Input data =
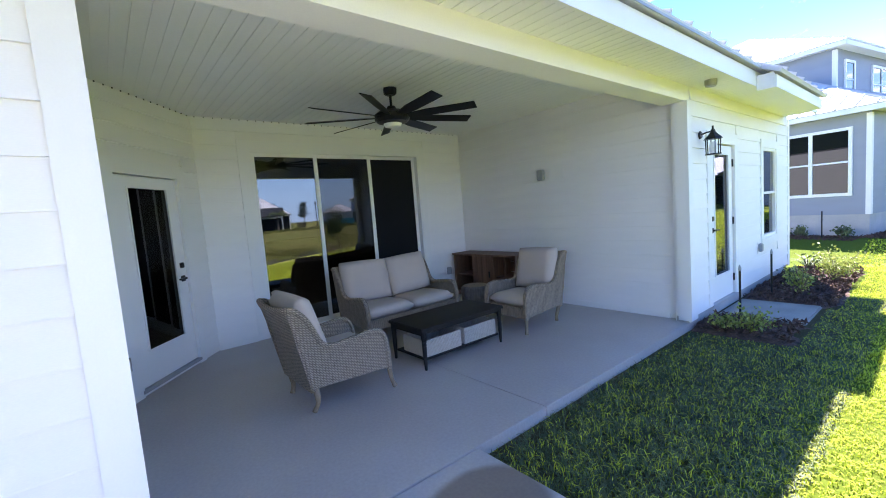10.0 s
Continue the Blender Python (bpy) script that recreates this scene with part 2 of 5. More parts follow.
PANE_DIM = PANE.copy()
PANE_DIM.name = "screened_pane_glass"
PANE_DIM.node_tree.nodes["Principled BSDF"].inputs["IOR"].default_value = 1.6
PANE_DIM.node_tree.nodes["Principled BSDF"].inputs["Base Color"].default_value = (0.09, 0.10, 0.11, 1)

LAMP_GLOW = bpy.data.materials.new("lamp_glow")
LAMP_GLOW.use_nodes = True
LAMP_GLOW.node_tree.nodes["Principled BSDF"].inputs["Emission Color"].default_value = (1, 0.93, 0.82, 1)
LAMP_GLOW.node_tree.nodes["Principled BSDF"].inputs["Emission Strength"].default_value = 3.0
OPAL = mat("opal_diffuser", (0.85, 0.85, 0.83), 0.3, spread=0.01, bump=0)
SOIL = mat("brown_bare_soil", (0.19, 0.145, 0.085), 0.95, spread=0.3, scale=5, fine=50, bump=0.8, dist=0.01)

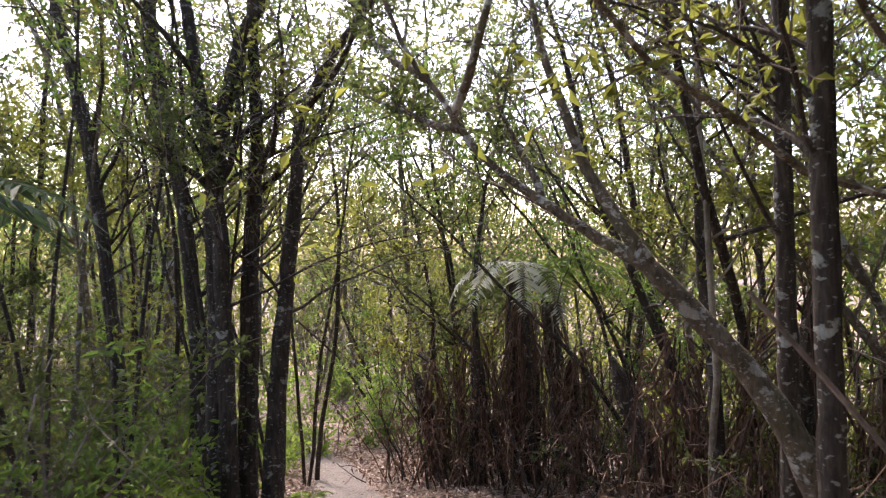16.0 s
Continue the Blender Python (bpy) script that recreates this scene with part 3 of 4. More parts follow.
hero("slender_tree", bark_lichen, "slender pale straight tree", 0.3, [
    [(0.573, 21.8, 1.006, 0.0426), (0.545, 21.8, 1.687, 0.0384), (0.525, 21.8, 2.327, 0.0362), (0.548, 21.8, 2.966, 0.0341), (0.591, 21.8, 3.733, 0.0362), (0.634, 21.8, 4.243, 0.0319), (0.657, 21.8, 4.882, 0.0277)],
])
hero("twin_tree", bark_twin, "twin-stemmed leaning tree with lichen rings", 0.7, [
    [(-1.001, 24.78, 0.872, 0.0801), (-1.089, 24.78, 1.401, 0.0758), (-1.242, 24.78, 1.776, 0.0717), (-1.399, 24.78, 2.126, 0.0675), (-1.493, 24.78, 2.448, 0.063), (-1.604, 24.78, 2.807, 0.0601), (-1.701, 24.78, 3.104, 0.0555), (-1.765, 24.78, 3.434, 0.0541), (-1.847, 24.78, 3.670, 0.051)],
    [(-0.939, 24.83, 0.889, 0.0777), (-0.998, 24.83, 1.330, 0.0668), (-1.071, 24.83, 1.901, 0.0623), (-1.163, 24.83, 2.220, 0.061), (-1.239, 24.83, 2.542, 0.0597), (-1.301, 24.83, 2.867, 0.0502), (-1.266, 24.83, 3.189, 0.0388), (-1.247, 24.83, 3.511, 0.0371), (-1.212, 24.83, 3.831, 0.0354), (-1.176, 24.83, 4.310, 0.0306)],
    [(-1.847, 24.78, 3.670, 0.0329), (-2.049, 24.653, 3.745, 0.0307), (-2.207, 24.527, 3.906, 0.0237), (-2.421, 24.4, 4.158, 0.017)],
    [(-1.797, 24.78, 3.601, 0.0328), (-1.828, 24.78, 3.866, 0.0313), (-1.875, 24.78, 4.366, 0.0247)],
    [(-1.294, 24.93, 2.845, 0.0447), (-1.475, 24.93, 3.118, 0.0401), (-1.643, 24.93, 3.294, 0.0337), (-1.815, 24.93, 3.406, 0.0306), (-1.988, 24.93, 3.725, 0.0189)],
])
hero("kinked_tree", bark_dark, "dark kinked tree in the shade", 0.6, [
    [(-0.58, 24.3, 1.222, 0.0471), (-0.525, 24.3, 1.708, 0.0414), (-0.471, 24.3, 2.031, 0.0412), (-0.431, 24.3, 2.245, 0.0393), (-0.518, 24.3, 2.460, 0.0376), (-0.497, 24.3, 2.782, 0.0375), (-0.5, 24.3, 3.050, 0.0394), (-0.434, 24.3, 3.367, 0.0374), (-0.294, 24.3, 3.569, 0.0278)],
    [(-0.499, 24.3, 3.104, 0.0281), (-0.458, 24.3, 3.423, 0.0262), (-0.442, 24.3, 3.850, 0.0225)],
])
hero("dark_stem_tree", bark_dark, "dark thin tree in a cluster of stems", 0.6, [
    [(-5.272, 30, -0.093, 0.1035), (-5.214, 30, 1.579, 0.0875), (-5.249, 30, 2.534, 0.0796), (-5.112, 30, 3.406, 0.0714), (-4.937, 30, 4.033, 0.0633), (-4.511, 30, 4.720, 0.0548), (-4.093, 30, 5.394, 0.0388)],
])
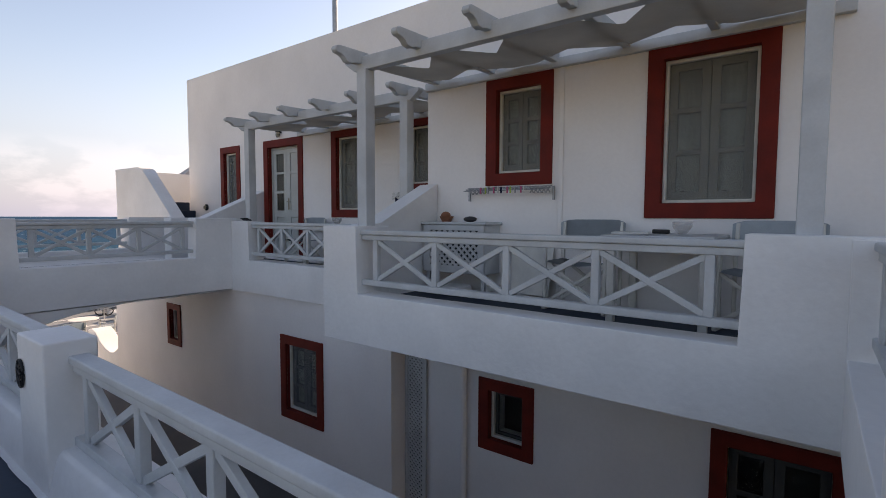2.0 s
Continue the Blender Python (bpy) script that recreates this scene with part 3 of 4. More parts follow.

Directive = Without the pictures, print the records in full, exactly as they appear.

Output of the task =
10.0 s
Continue the Blender Python (bpy) script that recreates this scene with part 2 of 5. More parts follow.
PANE_DIM = PANE.copy()
PANE_DIM.name = "screened_pane_glass"
PANE_DIM.node_tree.nodes["Principled BSDF"].inputs["IOR"].default_value = 1.6
PANE_DIM.node_tree.nodes["Principled BSDF"].inputs["Base Color"].default_value = (0.09, 0.10, 0.11, 1)

LAMP_GLOW = bpy.data.materials.new("lamp_glow")
LAMP_GLOW.use_nodes = True
LAMP_GLOW.node_tree.nodes["Principled BSDF"].inputs["Emission Color"].default_value = (1, 0.93, 0.82, 1)
LAMP_GLOW.node_tree.nodes["Principled BSDF"].inputs["Emission Strength"].default_value = 3.0
OPAL = mat("opal_diffuser", (0.85, 0.85, 0.83), 0.3, spread=0.01, bump=0)
SOIL = mat("brown_bare_soil", (0.19, 0.145, 0.085), 0.95, spread=0.3, scale=5, fine=50, bump=0.8, dist=0.01)

16.0 s
Continue the Blender Python (bpy) script that recreates this scene with part 3 of 4. More parts follow.
hero("slender_tree", bark_lichen, "slender pale straight tree", 0.3, [
    [(0.573, 21.8, 1.006, 0.0426), (0.545, 21.8, 1.687, 0.0384), (0.525, 21.8, 2.327, 0.0362), (0.548, 21.8, 2.966, 0.0341), (0.591, 21.8, 3.733, 0.0362), (0.634, 21.8, 4.243, 0.0319), (0.657, 21.8, 4.882, 0.0277)],
])
hero("twin_tree", bark_twin, "twin-stemmed leaning tree with lichen rings", 0.7, [
    [(-1.001, 24.78, 0.872, 0.0801), (-1.089, 24.78, 1.401, 0.0758), (-1.242, 24.78, 1.776, 0.0717), (-1.399, 24.78, 2.126, 0.0675), (-1.493, 24.78, 2.448, 0.063), (-1.604, 24.78, 2.807, 0.0601), (-1.701, 24.78, 3.104, 0.0555), (-1.765, 24.78, 3.434, 0.0541), (-1.847, 24.78, 3.670, 0.051)],
    [(-0.939, 24.83, 0.889, 0.0777), (-0.998, 24.83, 1.330, 0.0668), (-1.071, 24.83, 1.901, 0.0623), (-1.163, 24.83, 2.220, 0.061), (-1.239, 24.83, 2.542, 0.0597), (-1.301, 24.83, 2.867, 0.0502), (-1.266, 24.83, 3.189, 0.0388), (-1.247, 24.83, 3.511, 0.0371), (-1.212, 24.83, 3.831, 0.0354), (-1.176, 24.83, 4.310, 0.0306)],
    [(-1.847, 24.78, 3.670, 0.0329), (-2.049, 24.653, 3.745, 0.0307), (-2.207, 24.527, 3.906, 0.0237), (-2.421, 24.4, 4.158, 0.017)],
    [(-1.797, 24.78, 3.601, 0.0328), (-1.828, 24.78, 3.866, 0.0313), (-1.875, 24.78, 4.366, 0.0247)],
    [(-1.294, 24.93, 2.845, 0.0447), (-1.475, 24.93, 3.118, 0.0401), (-1.643, 24.93, 3.294, 0.0337), (-1.815, 24.93, 3.406, 0.0306), (-1.988, 24.93, 3.725, 0.0189)],
])
hero("kinked_tree", bark_dark, "dark kinked tree in the shade", 0.6, [
    [(-0.58, 24.3, 1.222, 0.0471), (-0.525, 24.3, 1.708, 0.0414), (-0.471, 24.3, 2.031, 0.0412), (-0.431, 24.3, 2.245, 0.0393), (-0.518, 24.3, 2.460, 0.0376), (-0.497, 24.3, 2.782, 0.0375), (-0.5, 24.3, 3.050, 0.0394), (-0.434, 24.3, 3.367, 0.0374), (-0.294, 24.3, 3.569, 0.0278)],
    [(-0.499, 24.3, 3.104, 0.0281), (-0.458, 24.3, 3.423, 0.0262), (-0.442, 24.3, 3.850, 0.0225)],
])
hero("dark_stem_tree", bark_dark, "dark thin tree in a cluster of stems", 0.6, [
    [(-5.272, 30, -0.093, 0.1035), (-5.214, 30, 1.579, 0.0875), (-5.249, 30, 2.534, 0.0796), (-5.112, 30, 3.406, 0.0714), (-4.937, 30, 4.033, 0.0633), (-4.511, 30, 4.720, 0.0548), (-4.093, 30, 5.394, 0.0388)],
])
2.0 s
Continue the Blender Python (bpy) script that recreates this scene with part 3 of 4. More parts follow.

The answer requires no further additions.